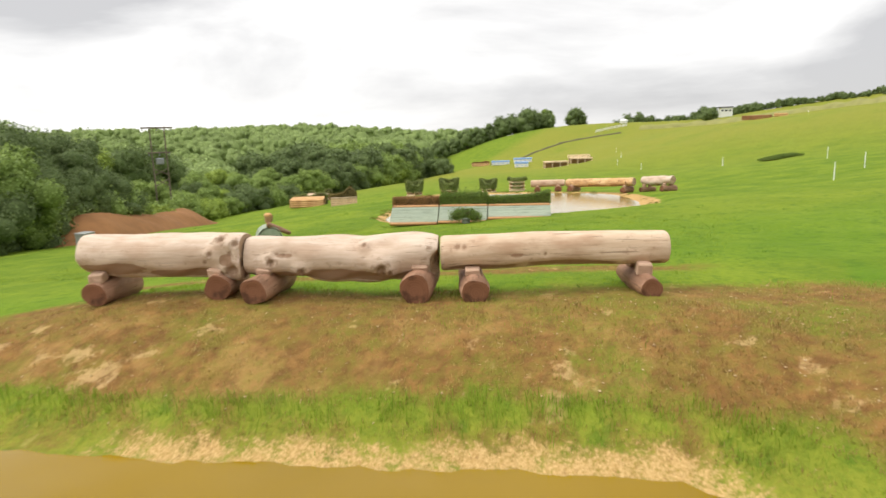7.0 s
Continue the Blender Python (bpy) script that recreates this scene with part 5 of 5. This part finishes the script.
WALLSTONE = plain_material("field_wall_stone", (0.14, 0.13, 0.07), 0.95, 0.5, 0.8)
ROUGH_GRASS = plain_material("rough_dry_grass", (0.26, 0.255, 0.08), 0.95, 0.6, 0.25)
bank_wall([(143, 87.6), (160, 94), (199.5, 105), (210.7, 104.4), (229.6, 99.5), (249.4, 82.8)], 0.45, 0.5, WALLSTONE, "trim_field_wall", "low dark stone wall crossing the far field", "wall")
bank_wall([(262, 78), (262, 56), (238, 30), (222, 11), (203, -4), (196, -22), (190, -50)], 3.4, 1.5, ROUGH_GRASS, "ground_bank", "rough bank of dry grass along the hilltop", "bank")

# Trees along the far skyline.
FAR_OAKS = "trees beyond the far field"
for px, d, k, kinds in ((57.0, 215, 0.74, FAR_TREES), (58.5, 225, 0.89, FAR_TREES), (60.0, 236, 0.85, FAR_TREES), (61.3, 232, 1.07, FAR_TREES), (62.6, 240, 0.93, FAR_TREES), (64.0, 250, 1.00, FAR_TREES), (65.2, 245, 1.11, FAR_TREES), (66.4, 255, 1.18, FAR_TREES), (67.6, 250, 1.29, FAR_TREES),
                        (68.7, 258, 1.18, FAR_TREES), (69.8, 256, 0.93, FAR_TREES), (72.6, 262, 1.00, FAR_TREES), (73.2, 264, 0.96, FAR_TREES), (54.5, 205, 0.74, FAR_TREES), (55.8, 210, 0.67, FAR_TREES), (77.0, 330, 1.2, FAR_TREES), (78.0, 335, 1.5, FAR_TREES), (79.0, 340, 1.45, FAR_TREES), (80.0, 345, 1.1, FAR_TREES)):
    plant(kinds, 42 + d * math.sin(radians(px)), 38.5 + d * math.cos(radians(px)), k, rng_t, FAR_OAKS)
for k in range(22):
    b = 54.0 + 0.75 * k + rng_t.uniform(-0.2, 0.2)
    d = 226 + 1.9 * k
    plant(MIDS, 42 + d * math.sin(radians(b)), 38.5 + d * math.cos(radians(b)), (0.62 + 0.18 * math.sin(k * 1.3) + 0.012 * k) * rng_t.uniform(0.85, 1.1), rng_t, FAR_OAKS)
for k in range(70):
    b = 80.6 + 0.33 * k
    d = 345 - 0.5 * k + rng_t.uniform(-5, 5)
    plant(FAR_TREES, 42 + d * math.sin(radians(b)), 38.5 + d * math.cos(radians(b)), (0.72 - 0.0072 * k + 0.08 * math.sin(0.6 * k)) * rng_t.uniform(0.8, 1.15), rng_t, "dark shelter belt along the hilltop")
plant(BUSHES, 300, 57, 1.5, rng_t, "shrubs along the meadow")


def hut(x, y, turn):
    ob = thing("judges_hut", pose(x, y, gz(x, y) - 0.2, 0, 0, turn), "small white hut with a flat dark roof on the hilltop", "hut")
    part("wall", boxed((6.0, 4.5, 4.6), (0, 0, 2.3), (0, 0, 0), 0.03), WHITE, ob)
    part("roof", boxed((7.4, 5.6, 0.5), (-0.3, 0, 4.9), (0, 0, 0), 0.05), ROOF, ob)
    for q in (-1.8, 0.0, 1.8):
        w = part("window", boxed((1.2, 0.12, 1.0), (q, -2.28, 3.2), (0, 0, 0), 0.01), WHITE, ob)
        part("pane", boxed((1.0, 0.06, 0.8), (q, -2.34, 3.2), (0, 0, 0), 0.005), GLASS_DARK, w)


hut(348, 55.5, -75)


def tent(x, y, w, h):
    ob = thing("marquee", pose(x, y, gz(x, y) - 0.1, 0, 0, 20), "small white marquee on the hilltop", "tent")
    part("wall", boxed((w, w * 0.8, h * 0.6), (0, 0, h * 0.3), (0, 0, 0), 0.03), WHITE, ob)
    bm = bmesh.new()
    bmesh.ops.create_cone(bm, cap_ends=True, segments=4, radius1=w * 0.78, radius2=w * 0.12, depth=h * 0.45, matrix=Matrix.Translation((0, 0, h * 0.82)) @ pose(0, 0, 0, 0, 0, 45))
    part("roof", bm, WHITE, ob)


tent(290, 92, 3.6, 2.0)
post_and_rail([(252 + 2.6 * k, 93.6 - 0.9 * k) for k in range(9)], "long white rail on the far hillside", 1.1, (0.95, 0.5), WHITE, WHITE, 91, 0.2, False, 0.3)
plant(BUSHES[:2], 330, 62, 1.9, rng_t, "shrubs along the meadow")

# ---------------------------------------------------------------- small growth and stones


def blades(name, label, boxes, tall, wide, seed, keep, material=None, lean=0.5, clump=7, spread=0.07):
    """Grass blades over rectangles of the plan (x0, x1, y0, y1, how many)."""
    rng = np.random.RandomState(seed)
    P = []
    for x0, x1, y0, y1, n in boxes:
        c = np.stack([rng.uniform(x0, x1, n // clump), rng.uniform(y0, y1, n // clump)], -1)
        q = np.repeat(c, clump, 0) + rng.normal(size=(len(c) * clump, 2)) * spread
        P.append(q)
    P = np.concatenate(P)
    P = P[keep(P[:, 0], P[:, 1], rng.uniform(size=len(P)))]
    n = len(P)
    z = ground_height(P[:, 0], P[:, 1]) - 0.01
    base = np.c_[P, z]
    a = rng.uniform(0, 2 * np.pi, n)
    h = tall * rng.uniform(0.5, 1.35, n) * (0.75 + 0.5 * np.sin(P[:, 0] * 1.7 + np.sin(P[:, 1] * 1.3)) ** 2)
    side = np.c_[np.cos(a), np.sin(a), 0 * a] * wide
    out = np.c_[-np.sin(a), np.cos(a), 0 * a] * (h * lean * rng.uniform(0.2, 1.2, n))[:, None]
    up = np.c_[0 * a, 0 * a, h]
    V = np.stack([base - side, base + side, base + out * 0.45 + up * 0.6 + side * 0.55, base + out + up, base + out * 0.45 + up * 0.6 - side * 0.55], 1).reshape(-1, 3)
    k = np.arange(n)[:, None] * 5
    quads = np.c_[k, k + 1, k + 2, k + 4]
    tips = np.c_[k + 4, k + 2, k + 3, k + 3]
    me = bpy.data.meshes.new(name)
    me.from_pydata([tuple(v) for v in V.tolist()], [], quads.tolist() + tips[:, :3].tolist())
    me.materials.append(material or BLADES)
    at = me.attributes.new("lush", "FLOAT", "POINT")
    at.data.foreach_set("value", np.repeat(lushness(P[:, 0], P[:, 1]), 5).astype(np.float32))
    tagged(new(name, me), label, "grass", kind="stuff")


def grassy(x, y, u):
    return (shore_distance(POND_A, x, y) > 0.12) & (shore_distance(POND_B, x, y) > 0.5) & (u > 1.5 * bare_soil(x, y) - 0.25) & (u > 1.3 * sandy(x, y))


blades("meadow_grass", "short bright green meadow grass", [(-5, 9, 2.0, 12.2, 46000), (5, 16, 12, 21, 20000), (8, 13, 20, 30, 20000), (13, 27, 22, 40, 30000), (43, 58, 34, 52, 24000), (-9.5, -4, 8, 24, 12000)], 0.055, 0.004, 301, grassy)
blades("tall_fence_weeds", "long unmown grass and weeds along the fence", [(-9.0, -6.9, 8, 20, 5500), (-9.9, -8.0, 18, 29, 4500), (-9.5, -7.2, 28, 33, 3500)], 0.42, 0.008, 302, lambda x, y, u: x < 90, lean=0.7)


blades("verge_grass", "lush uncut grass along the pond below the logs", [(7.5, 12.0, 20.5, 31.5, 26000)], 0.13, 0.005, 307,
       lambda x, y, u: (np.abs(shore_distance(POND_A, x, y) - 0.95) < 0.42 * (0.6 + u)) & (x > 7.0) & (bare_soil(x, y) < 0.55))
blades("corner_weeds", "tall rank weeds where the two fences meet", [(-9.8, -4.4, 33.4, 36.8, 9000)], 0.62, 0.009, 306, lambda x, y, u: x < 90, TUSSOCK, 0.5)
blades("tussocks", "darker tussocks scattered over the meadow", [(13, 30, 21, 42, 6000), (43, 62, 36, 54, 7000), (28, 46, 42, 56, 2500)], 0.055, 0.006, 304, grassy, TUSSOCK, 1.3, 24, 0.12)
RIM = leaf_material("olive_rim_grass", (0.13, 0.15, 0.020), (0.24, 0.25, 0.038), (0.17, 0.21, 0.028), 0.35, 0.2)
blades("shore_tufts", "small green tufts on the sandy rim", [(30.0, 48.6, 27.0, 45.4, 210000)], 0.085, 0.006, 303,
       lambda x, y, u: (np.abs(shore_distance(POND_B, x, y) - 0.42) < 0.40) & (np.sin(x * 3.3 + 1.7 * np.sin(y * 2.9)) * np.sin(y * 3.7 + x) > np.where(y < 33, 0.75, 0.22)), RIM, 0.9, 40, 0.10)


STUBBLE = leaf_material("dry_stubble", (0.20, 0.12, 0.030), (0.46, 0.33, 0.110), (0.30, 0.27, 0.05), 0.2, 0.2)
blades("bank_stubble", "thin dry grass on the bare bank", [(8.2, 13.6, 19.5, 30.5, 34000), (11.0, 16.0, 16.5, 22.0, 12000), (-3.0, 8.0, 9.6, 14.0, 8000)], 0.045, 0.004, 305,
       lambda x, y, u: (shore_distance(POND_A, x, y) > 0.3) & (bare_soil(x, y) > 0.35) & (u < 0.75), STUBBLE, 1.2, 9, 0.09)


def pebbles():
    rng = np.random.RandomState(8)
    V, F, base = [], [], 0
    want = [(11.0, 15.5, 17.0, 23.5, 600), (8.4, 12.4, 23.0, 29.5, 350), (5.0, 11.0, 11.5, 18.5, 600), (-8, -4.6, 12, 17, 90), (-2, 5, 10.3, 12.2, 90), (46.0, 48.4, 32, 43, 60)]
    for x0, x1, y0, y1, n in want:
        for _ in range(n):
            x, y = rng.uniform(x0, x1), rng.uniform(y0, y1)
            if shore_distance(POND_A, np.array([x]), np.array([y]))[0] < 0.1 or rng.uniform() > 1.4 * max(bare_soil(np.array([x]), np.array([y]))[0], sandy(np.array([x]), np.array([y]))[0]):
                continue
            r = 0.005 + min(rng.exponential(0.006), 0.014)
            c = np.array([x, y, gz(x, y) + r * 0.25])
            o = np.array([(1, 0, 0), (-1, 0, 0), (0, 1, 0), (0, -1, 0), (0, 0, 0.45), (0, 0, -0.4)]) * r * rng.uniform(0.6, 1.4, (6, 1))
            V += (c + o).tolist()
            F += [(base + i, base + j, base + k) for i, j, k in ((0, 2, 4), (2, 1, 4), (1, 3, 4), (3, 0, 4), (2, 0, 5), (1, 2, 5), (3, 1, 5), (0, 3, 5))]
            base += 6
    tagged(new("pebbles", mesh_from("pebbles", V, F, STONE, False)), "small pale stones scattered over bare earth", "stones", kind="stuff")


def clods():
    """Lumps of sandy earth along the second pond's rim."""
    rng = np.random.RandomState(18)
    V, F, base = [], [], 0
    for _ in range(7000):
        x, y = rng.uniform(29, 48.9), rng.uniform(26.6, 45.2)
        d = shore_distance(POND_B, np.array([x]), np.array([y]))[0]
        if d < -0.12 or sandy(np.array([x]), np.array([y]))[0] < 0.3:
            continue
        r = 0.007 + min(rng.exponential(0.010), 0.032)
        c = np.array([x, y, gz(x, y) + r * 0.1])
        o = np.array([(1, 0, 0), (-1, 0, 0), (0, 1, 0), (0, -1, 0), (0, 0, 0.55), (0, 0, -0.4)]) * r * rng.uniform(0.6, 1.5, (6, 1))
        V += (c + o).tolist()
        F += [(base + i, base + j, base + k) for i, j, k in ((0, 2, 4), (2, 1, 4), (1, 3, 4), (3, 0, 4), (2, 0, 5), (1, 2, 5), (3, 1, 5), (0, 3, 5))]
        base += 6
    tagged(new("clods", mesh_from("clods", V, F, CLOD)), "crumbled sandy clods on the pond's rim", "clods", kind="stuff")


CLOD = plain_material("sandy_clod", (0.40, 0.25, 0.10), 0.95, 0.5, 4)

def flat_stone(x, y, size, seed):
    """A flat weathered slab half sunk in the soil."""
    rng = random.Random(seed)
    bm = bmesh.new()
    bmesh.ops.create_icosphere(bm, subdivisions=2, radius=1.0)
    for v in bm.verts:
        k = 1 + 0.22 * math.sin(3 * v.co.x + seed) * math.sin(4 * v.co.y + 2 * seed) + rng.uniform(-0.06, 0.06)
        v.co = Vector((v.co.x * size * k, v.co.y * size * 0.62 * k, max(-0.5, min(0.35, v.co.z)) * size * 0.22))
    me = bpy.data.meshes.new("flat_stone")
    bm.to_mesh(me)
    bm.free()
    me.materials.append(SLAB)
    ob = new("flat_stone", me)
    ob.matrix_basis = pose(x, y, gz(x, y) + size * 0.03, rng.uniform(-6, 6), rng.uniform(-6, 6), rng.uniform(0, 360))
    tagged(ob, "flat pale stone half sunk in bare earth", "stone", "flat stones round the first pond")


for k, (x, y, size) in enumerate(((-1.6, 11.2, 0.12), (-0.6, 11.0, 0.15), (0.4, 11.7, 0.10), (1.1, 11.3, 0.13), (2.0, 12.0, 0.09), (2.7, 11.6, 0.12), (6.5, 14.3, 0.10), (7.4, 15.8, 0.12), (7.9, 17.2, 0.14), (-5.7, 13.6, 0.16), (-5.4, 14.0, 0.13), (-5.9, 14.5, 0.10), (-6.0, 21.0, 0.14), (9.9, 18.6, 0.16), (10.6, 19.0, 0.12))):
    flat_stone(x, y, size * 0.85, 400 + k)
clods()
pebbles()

> **Exercise details**:
In the listing above, locate the line containing "Continue the Blender" and the line containing "bank of dry". Extract those two lines and every line between them, exactly as written, and only those.

> **Full response**:
Continue the Blender Python (bpy) script that recreates this scene with part 5 of 5. This part finishes the script.
WALLSTONE = plain_material("field_wall_stone", (0.14, 0.13, 0.07), 0.95, 0.5, 0.8)
ROUGH_GRASS = plain_material("rough_dry_grass", (0.26, 0.255, 0.08), 0.95, 0.6, 0.25)
bank_wall([(143, 87.6), (160, 94), (199.5, 105), (210.7, 104.4), (229.6, 99.5), (249.4, 82.8)], 0.45, 0.5, WALLSTONE, "trim_field_wall", "low dark stone wall crossing the far field", "wall")
bank_wall([(262, 78), (262, 56), (238, 30), (222, 11), (203, -4), (196, -22), (190, -50)], 3.4, 1.5, ROUGH_GRASS, "ground_bank", "rough bank of dry grass along the hilltop", "bank")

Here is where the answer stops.